The Wolf

091910
The Wolf 

People, when faced with a big reality they can’t avoid, tend to spend great effort on the small things they can avoid.  Most often, the hysteria simply makes things worse.  Still, there's benefit for politicians and others to cry wolf, and for people to respond with hysteria.
Right now, though, there is a hysteria that the Prospect has to, if not encourage, at least support.

There is a very important safeguard in our Constitution that was weakened by the recent neoconservative court.  If the cops are asking you questions hour after hour, telling you lies which they are legally allowed to do, and you crack and stammer what they want to hear, it used to be illegal to use that confession.  Now, though, you pretty much can’t say anything when talking to the cops except “I don’t want to talk to you, I don’t want to talk to you, I don’t want to talk to you.”

Prior to this weakening of the law a true confession coerced by the cops didn’t count any more than a false confession.  That’s how the myopic justice system works, and it’s OK, because we are supposed to believe in Blackwell’s formula of “better ten guilty go free than one innocent is convicted.”  A nation that boasts its rights come from the Creator should insist on a system of justice that errs on the side of the accused.

However, the case of Loren Herzog is tough to context in that instance.  Herzog and his childhood friend and fellow speed freak Wesley Shermantine killed at least six people and as many as 29 over a 15 year period, ending with their arrest in 1999, at which point they were both 33.  Typically, the pair simply bushwhacked men with shotguns, and women were generally assaulted and then killed, one stabbed over 45 times, one had her throat slit on the hood of Shermantine’s car.  The duo were expert at hiding the bodies in the hills around their home stomping grounds.  Some believe they killed their first human at 16.  
Tagged the “Speed Freak Killers,” the pair were convicted, Shermantine of 4 first degree murder charges, and Herzog of the slaying of 3 people.  Shermantine was sentenced to death by lethal injection, and Herzog to 78 years in the jug, essentially a life sentence.  Shermantine still sits on death row, but in 2004 Herzog was able to have his confession thrown out because he said, at several points over 17 hours, “I don’t want to talk to you guys.”   He said many other things during those 17 hours, enough to convince a rational person that Herzog was at least a willing accomplice to many terrible murders.   The 78 years of first degree murder shrunk to 14 years, which he has successfully served enough of to be set free.

The county from which he was incarcerated, San Joaquin, won’t take him back because he’s a danger to many people who still live there including the parents of some of his victims.  The state has released Herzog to Dept of Prison’s property in Susanville.  Since Herzog was not released to his county of origin, the taxpayers are paying all his bills.  They are also paying to have him monitored 24/7 via an electronic bracelet, though those have proven fallible.  
Local cops, Boards of Supervisors, politicians and self appointed concerned citizens have all called to have Herzog released somewhere else, for example, Hell, but it seems likely that, for the time being at least, Herzog will be a free person in Lassen County.  If he were the only homicidal speed freak in the area, that wouldn’t be so bad.

There is no way the state can legally keep Herzog in prison.
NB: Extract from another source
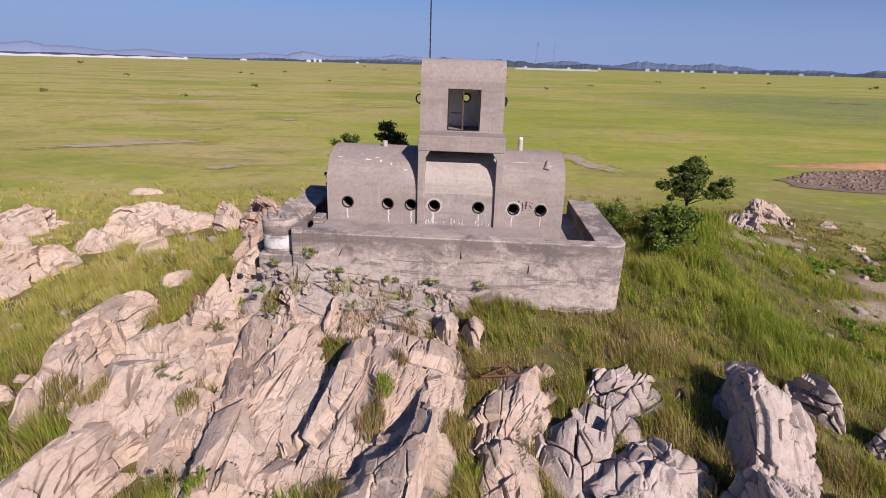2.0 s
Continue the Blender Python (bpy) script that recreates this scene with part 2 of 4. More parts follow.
M_LUSH = blade_material("lush_leaves", (0.2, (0.09, 0.18, 0.014)), (0.5, (0.14, 0.25, 0.025)), (0.8, (0.22, 0.30, 0.04)))
M_SHRUB = blade_material("marsh_shrub_leaves", (0.2, (0.07, 0.09, 0.025)), (0.5, (0.10, 0.12, 0.035)), (0.8, (0.15, 0.16, 0.05)))
M_WEED = blade_material("weed_leaves", (0.2, (0.10, 0.14, 0.03)), (0.5, (0.17, 0.20, 0.05)), (0.8, (0.26, 0.22, 0.09)))
M_BARK = plain("bark", (0.0667, 0.05, 0.0367), 0.95, 0, 0.3, 25)


def ground_material():
    m, n, l, b = material("marsh_grass", 0.95)
    v = coords(n, l)
    far = noise_tex(n, l, coords(n, l, (0.012, 0.034, 0.02)), 1.0, 8, 0.68, 0.3)
    mid = noise_tex(n, l, coords(n, l, (0.085, 0.13, 0.1)), 1.0, 8, 0.66, 0.6)
    tuft = noise_tex(n, l, coords(n, l, (0.5, 0.65, 0.3)), 1.0, 7, 0.7)
    near = noise_tex(n, l, v, 1.6, 7, 0.7)
    fine = noise_tex(n, l, v, 14, 4, 0.7)
    sep = n.new("ShaderNodeSeparateXYZ")
    l.new(v, sep.inputs[0])
    zone = n.new("ShaderNodeMath")
    zone.operation = "MULTIPLY_ADD"
    zone.inputs[1].default_value = 0.0035
    l.new(sep.outputs[0], zone.inputs[0])
    l.new(noise_tex(n, l, coords(n, l, (0.008, 0.012, 0.01)), 1.0, 5, 0.6), zone.inputs[2])
    lush = ramp(n, l, far, (0.42, (0.20, 0.265, 0.024)), (0.48, (0.275, 0.30, 0.036)), (0.53, (0.34, 0.315, 0.06)), (0.60, (0.39, 0.32, 0.12)))
    olive = ramp(n, l, far, (0.41, (0.225, 0.25, 0.04)), (0.47, (0.345, 0.325, 0.075)), (0.53, (0.39, 0.345, 0.11)), (0.60, (0.42, 0.335, 0.17)))
    c = mix(n, l, ramp(n, l, zone.outputs[0], (0.36, 0.0), (0.60, 0.8)), olive, lush)
    for key, tint, amount in (("lush", (0.225, 0.295, 0.014), 1.0), ("deep", (0.13, 0.185, 0.052), 1.0), ("dull", (0.165, 0.165, 0.05), 0.85)):
        z_at = n.new("ShaderNodeAttribute")
        z_at.attribute_name = key
        edge = n.new("ShaderNodeMath")
        edge.operation = "MULTIPLY"
        l.new(z_at.outputs["Fac"], edge.inputs[0])
        l.new(ramp(n, l, mid, (0.30, 0.4 * amount), (0.55, amount)), edge.inputs[1])
        c = mix(n, l, edge.outputs[0], c, tint)
    c = mix(n, l, ramp(n, l, mid, (0.52, 0.0), (0.62, 0.55)), c, (0.345, 0.275, 0.13))
    c = mix(n, l, ramp(n, l, mid, (0.41, 0.7), (0.48, 0.0)), c, (0.225, 0.265, 0.03))
    strip = noise_tex(n, l, coords(n, l, (0.05, 0.11, 0.1)), 1.0, 6, 0.6, 0.8)
    c = mix(n, l, ramp(n, l, strip, (0.555, 0.0), (0.63, 0.55)), c, (0.19, 0.17, 0.06))
    c = mix(n, l, ramp(n, l, tuft, (0.54, 0.0), (0.66, 0.55)), c, (0.175, 0.17, 0.042))
    c = mix(n, l, ramp(n, l, tuft, (0.34, 0.6), (0.44, 0.0)), c, (0.41, 0.375, 0.115))
    c = mix(n, l, ramp(n, l, near, (0.45, 0.0), (0.75, 0.5)), c, (0.20, 0.185, 0.05))
    c = mix(n, l, ramp(n, l, fine, (0.4, 0.0), (0.7, 0.3)), c, (0.17, 0.16, 0.05))
    # Thatch tone, set extra dark to paint in the shade between blades.
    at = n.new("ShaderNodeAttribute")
    at.attribute_name = "thatch_shade"
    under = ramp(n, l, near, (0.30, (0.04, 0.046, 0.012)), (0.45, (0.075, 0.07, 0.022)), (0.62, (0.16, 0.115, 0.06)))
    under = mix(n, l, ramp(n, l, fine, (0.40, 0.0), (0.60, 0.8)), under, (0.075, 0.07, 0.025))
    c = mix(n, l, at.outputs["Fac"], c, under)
    soil = n.new("ShaderNodeAttribute")
    soil.attribute_name = "bare"
    c = mix(n, l, soil.outputs["Fac"], c, ramp(n, l, fine, (0.32, (0.13, 0.10, 0.065)), (0.5, (0.26, 0.205, 0.14)), (0.68, (0.40, 0.34, 0.27))))
    l.new(c, b.inputs["Base Color"])
    bump(n, l, b, mix(n, l, 0.5, near, fine), 0.5, 0.12)
    return m


M_GROUND = ground_material()


def mottled(name, soil, weeds, scale, cover):
    m, n, l, b = material(name, 0.9)
    v = coords(n, l, (1, 1, 1), "Object")
    g = noise_tex(n, l, v, scale, 7, 0.7, 0.4)
    c = ramp(n, l, g, (cover - 0.05, soil), (cover + 0.05, weeds))
    c = mix(n, l, ramp(n, l, noise_tex(n, l, v, scale * 6, 4), (0.4, 0.0), (0.7, 0.4)), c, tuple(x * 0.65 for x in weeds))
    l.new(c, b.inputs["Base Color"])
    bump(n, l, b, g, 0.5, 0.1)
    return m


M_POOL = mottled("mud_with_sedge", (0.36, 0.305, 0.245), (0.27, 0.25, 0.075), 0.8, 0.56)
M_FRINGE = mottled("sedge_fringe", (0.19, 0.175, 0.065), (0.31, 0.285, 0.08), 0.9, 0.47)
M_DRY = mottled("dry_marsh_soil", (0.33, 0.26, 0.155), (0.23, 0.21, 0.065), 0.7, 0.50)
M_MUD = plain("wet_mud", (0.333, 0.287, 0.26), 0.75, 0, 0.18, 0.5)
M_SOIL = plain("turned_soil", (0.19, 0.137, 0.105), 0.95, 0, 0.4, 0.9)
M_BANK = plain("orange_earth", (0.31, 0.17, 0.095), 0.95, 0, 0.25, 0.4)


# ---- objects ----
def mesh_of(name, verts, faces, mat, smooth=False):
    me = bpy.data.meshes.new(name)
    me.from_pydata([tuple(p) for p in verts] if not isinstance(verts, np.ndarray) else verts.tolist(), [], faces if isinstance(faces, list) else faces.tolist())
    me.update()
    if mat:
        me.materials.append(mat)
    if smooth:
        me.polygons.foreach_set("use_smooth", [True] * len(me.polygons))
    return me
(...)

Though the media and politicians love to raise our fear and increase their influence, in this instance the boy is crying wolf, and there really is a wolf.  Herzog should not be allowed back into society.  It has been noted that, should the state be concerned for his life, in other words, fearful that someone might bushwack Herzog as he did others, then it might be necessary to keep in him protective custody until the threat passed, if it ever did.


The facility at Susanville; Herzog will be temporarily living in a trailer outside the gate.
No one is sure where his permanent transfer will be.

One final note in the “things are getting worse all the time” category, the legislators will no doubt puff themselves up and encourage our outrage and pass yet more bad laws that will keep even more of us in prison for even longer, even as prisons eat more of our state budget.  In addition to the heartache and loss caused to the families of the people he murdered for sport, the rash of new draconian laws in response to his release might be part of the misery of Herzog’s legacy.